Небесный багрянец оплыл и сгустился тёплым воском над излучиной Чернавки. Пурпурные облака, пробитые медными копьями заката, медленно стекали за горизонт. По правую сторону от дороги темнел лес.
– Если так разобраться, послушай тогда геологи предупреждение Хозяйки – глядишь, все целы и невредимы были бы, никто бы не пострадал, – лесничий не спеша достал папиросу. – Оно ведь как получилось? Сначала два года искали выходы пород – не нашли, слишком глубоко руды залегают. Стали бурить пробные скважины. Как добрались до Вороньего поля, так всё и началось: то компас откажет, то бур сломается, то прибор какой из строя выйдет. И так по кругу… Двое из четырёх геологов плохо спать стали. Мне Пётр сам рассказывал: как начинает клонить ко сну – так звон в ушах появляется. А если уж заснёт, то непременно с кошмаром: змеи из скважин выползают, воронье кружит, болотная жижа оживает, да по пятам ходит… Поделился с товарищами – оказывается, не одному ему такие сны видятся. Алексей младший, слово в слово подтвердил. И что характерно, один и тот же сон мучил обоих из ночи в ночь. Потом звон этот стал преследовать их не только во сне, но и наяву. Как начинают шурфить, так и глохнут прямо. Бросают – звон исчезает. Врачи проверяли, но ничего не нашли. А тут поступил приказ от начальства расширить географию проб. Раз приказано – надо выполнять. Они ко мне: «Егорыч, выручай!». Карты картами, а лучше меня тогда леса никто не знал. Ну, я их и водил по тропам заветным, чтобы не заплутали, да в болоте не сгинули – места-то у нас блудные. Они метки для будущих скважин ставили и на карту свою заносили… Вот тогда-то и повстречал я Дарину во второй раз, – дед Тихон сделал глубокую затяжку и затушил папиросу в мятой пепельнице.

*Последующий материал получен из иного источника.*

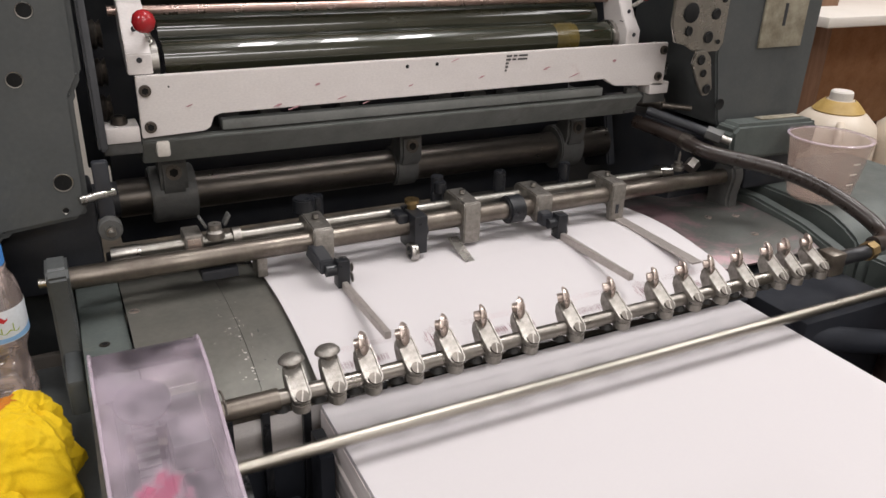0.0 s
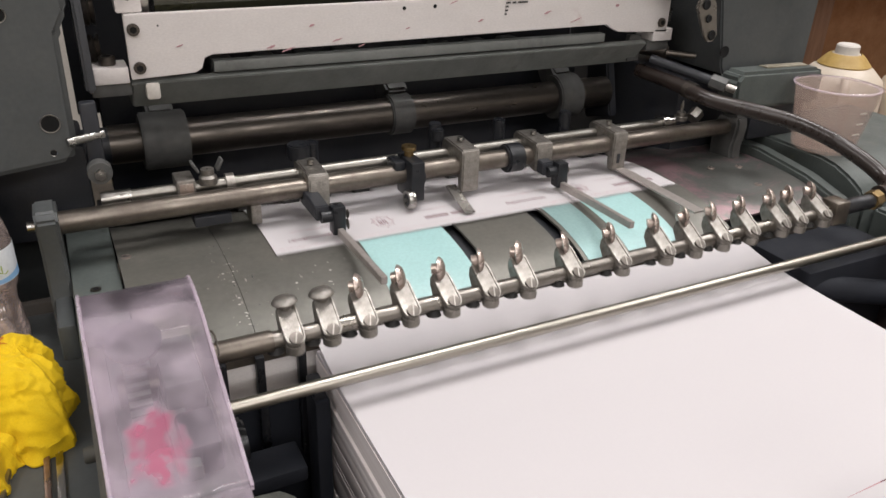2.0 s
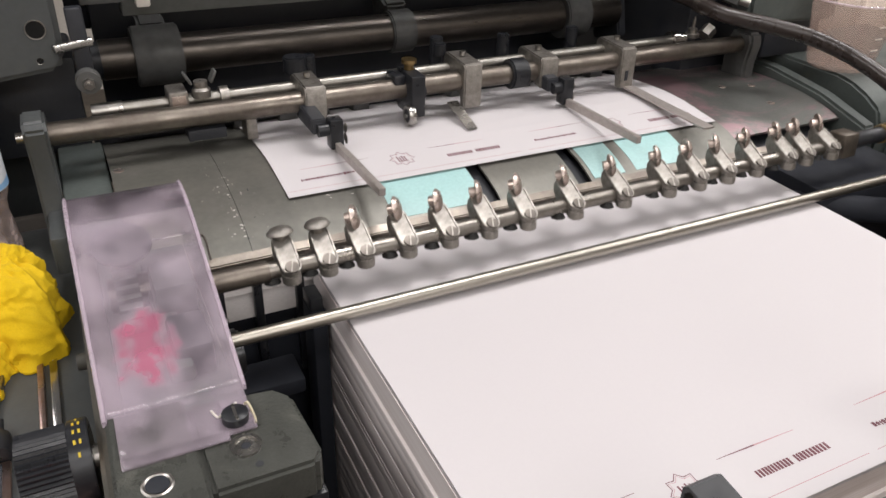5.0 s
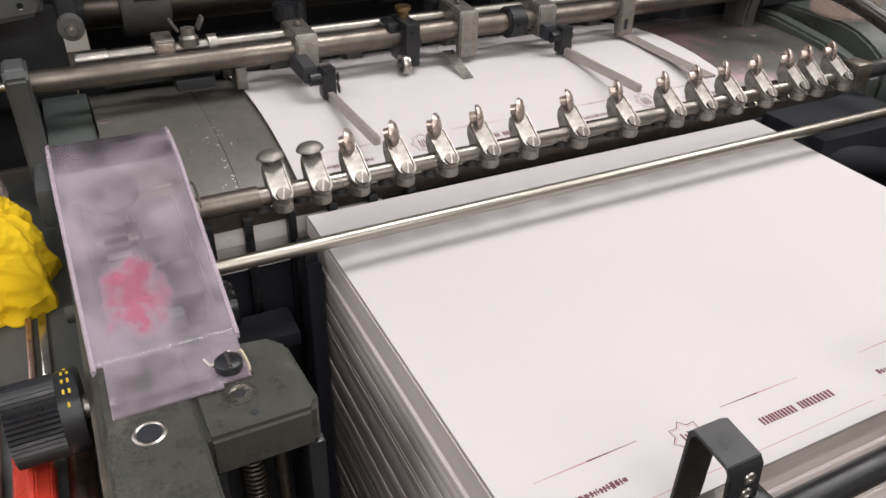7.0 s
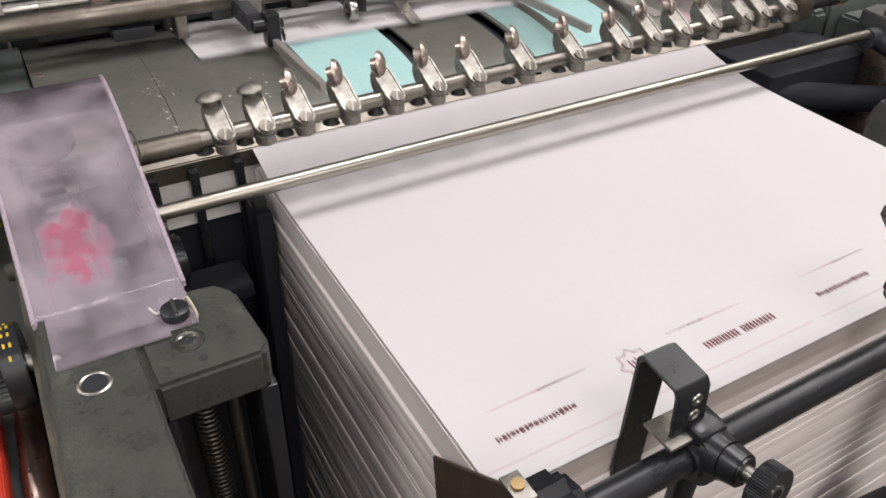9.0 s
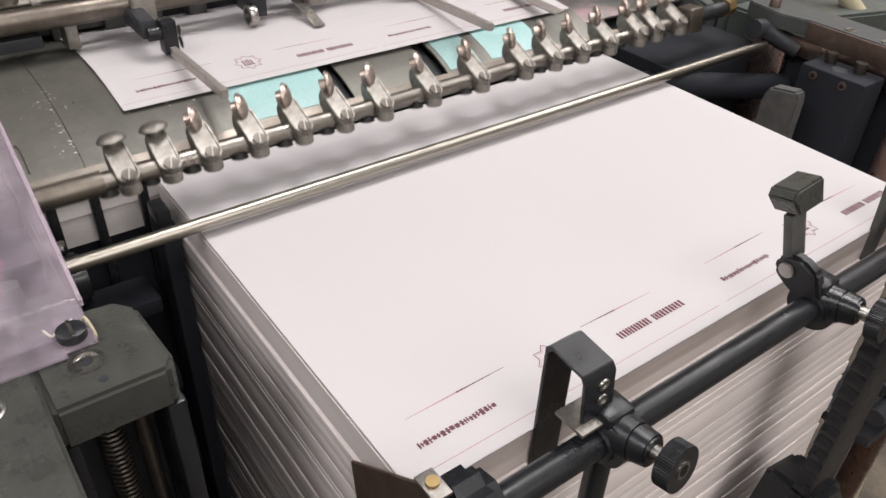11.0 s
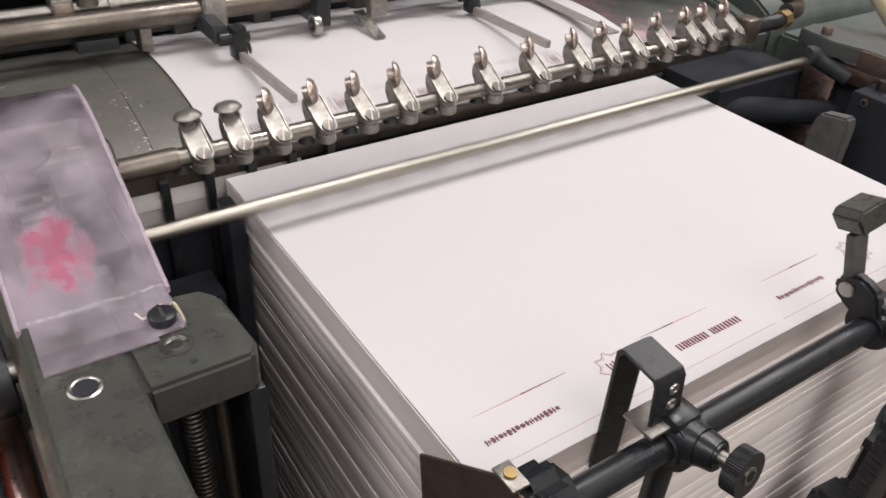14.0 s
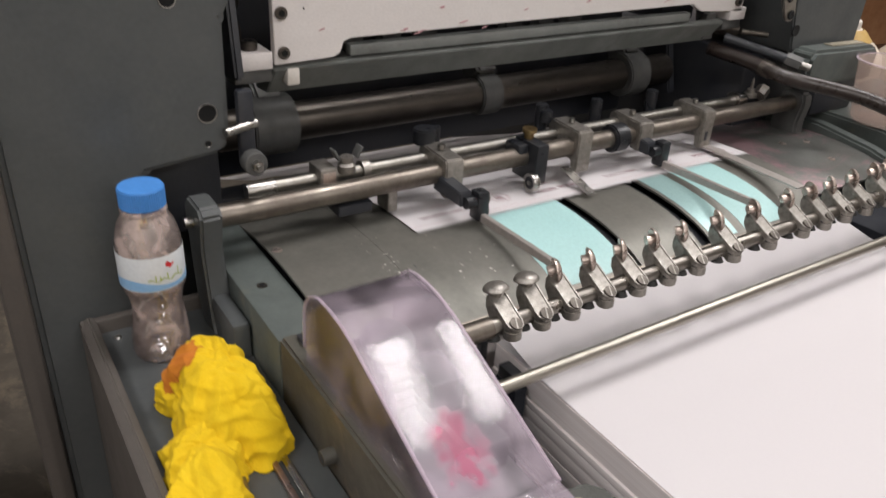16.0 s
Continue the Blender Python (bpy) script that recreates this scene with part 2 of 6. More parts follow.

От пышущего пурпуром заката осталась лишь блеклая сиреневая полоска. Парамонов включил фары. Вера замерла на заднем сиденье, боясь спугнуть ожившие воспоминания старика.
– Вот значит, отправился я как-то к зимовнику проверить припасы. Замешкался в пути, пока кормушку старую подправлял, пока деревья для вырубки метил… А она, милая, уже поджидает меня у порога. Я её сразу узнал, хоть и не видал два десятка лет. Да и что ей сделается: Дарина ведь возраста не имеет, то старухой явится, то девушкой молодой. Так мне отец рассказывал. Но не спутаешь её, ни с кем и никогда – это точно! Вот и говорит она мне: «Почто ты чужаков в мой лес водишь? Негоже это». Я, признаться, малость струхнул. Думаю, ну всё, попал Хозяйке в немилость. Отец мне как говорил: «На кого Лесная хозяйка осерчает, тому не миновать беды: либо зверь нападёт, либо дерево придавит, либо трясина затянет, ну или ещё что недоброе приключится». Вот и ожидал я расплаты. А она только взглядом суровым на меня сверкнула, как пригвоздила, и велела мне отвадить пришлый люд от здешних мест. «Передай, – говорит, – не потерплю я их вторжения. Гневаться буду». Так и сказала. Не успел я сморгнуть, как её и след простыл.